Le Havre sees Finnish director Aki Kaurismäki (The Man Without a Past) tackle the subject of Northern Europe’s attitude to refugees from the developing world.
His approach is dramatic, funny, heart-warming and, like his other work, beautifully offbeat.
Featuring superb performances from its cast that includes André Wilms (La Vie de Bohème), Jean-Pierre Darroussin (Red Lights) and the young Blondin Miguel, Le Havre is a must-own title of the summer and is released 6 August on DVD & Blu-ray.
Marcel Marx (Wilms), a former author and a well-known Bohemian, has retreated into a voluntary exile in the port city of Le Havre, where he feels he has reached a closer rapport with the people serving them in the occupation of the honourable, but not too profitable, of a shoe-shiner.
He has buried his dreams of a literary breakthrough and lives happily within the triangle of his favourite bar, his work, and his wife Arletty (Outinen), when fate suddenly throws in his path an underage immigrant refugee from the darkest Africa.

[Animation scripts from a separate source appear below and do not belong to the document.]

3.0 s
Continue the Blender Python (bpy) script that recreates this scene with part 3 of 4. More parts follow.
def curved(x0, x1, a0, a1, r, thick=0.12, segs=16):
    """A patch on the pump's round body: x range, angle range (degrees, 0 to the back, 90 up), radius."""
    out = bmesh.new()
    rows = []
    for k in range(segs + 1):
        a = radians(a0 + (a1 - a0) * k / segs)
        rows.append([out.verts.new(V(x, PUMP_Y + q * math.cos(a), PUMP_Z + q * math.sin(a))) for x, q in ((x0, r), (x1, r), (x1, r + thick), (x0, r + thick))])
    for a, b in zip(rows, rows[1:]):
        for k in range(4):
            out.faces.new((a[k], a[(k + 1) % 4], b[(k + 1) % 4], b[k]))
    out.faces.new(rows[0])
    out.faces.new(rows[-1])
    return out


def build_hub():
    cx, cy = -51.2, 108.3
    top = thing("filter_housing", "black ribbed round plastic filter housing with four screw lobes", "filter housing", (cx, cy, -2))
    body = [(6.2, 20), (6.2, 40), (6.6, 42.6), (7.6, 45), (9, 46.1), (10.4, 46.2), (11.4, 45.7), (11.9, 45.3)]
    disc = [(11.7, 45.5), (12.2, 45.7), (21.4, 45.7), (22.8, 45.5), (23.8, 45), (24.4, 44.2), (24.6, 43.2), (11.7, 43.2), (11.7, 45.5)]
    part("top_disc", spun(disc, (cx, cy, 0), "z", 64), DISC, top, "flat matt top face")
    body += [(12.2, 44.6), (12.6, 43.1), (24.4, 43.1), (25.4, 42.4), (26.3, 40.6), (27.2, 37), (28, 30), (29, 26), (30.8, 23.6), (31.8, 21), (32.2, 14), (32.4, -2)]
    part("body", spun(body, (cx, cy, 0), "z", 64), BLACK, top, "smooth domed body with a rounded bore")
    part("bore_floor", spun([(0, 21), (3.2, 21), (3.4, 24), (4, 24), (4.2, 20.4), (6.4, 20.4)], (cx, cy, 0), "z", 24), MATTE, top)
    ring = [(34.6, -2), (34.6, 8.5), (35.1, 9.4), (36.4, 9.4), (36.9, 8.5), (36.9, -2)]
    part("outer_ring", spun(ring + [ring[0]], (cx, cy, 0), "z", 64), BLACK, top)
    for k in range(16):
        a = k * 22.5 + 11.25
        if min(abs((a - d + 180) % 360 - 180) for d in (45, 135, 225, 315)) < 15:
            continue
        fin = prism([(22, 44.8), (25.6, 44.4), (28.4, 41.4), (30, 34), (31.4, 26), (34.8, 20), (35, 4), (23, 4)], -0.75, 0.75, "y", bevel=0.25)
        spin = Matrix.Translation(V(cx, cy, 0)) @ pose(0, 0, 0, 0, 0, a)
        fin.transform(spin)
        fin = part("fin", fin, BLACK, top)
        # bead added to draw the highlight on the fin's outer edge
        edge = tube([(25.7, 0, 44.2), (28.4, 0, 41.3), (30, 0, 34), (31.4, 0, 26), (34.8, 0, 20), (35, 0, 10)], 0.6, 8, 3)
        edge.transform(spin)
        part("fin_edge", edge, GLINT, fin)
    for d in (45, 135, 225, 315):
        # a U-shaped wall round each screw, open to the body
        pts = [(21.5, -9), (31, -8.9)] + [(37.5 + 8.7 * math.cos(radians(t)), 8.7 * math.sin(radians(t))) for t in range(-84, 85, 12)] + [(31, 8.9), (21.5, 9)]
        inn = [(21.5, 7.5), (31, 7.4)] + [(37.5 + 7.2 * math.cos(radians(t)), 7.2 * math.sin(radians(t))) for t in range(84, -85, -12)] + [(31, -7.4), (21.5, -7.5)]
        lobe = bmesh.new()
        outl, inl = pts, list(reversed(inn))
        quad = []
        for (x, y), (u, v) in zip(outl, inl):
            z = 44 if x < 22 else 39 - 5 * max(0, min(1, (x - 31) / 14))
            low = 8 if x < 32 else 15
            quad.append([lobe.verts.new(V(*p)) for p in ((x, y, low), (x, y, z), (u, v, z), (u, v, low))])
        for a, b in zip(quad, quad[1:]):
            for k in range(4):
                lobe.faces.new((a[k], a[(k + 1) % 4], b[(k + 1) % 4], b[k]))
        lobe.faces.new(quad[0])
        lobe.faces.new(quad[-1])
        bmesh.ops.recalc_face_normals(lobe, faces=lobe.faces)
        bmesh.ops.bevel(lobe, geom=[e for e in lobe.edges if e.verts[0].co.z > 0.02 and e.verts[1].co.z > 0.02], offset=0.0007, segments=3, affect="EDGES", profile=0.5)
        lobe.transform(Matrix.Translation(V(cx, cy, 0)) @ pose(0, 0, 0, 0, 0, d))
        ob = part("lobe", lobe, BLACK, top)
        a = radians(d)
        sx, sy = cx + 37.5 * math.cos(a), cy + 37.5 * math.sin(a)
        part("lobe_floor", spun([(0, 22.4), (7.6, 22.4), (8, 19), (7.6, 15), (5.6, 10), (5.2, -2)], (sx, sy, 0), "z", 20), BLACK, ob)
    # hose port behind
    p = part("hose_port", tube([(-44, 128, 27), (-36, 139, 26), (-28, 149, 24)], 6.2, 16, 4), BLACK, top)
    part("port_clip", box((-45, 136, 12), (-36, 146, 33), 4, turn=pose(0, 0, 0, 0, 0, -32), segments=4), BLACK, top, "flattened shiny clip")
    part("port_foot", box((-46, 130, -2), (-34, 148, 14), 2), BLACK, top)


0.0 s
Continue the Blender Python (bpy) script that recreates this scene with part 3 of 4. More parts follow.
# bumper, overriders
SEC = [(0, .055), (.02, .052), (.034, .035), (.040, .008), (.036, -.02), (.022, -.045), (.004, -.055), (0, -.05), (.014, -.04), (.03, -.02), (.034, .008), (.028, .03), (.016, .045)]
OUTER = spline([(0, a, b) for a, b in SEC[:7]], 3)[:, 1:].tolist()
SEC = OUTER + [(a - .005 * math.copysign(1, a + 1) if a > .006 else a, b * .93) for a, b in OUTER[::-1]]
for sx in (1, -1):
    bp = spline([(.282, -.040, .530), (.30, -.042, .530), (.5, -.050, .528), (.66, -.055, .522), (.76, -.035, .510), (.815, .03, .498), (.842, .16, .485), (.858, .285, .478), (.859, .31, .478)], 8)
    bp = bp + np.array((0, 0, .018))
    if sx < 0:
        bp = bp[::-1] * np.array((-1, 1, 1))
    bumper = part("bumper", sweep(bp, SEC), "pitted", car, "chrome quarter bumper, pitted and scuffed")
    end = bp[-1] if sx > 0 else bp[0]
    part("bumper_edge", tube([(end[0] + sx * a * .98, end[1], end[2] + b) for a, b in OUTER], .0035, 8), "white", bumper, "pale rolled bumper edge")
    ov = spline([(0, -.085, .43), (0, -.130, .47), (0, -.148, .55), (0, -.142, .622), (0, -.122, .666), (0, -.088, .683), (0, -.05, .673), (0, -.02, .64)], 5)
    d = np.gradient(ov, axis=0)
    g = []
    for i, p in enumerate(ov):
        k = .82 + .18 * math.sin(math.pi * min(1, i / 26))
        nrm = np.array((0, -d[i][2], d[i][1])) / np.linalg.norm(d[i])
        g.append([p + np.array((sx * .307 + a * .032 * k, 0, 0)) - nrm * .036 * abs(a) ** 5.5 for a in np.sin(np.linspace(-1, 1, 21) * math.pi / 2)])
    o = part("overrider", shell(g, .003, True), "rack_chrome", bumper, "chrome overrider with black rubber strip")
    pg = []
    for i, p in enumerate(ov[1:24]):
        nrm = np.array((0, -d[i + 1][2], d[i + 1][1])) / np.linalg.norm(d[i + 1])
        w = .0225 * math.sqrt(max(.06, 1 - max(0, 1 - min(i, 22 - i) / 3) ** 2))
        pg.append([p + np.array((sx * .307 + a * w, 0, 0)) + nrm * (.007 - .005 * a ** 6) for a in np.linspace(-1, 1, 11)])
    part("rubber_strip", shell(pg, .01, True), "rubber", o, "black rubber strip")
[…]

As Arletty at the same time gets seriously ill and is bedridden, Marcel once more has to rise against the cold wall of human indifference with his only weapon of innate optimism and the unwavering solidarity of the people of his quartier, but against him stands the whole blind machinery of the Western constitutionally governed state, this time represented by the dragnet of the police, moment by moment drawing closer around the refugee boy.
It’s time for Marcel to polish his shoes and reveal his teeth.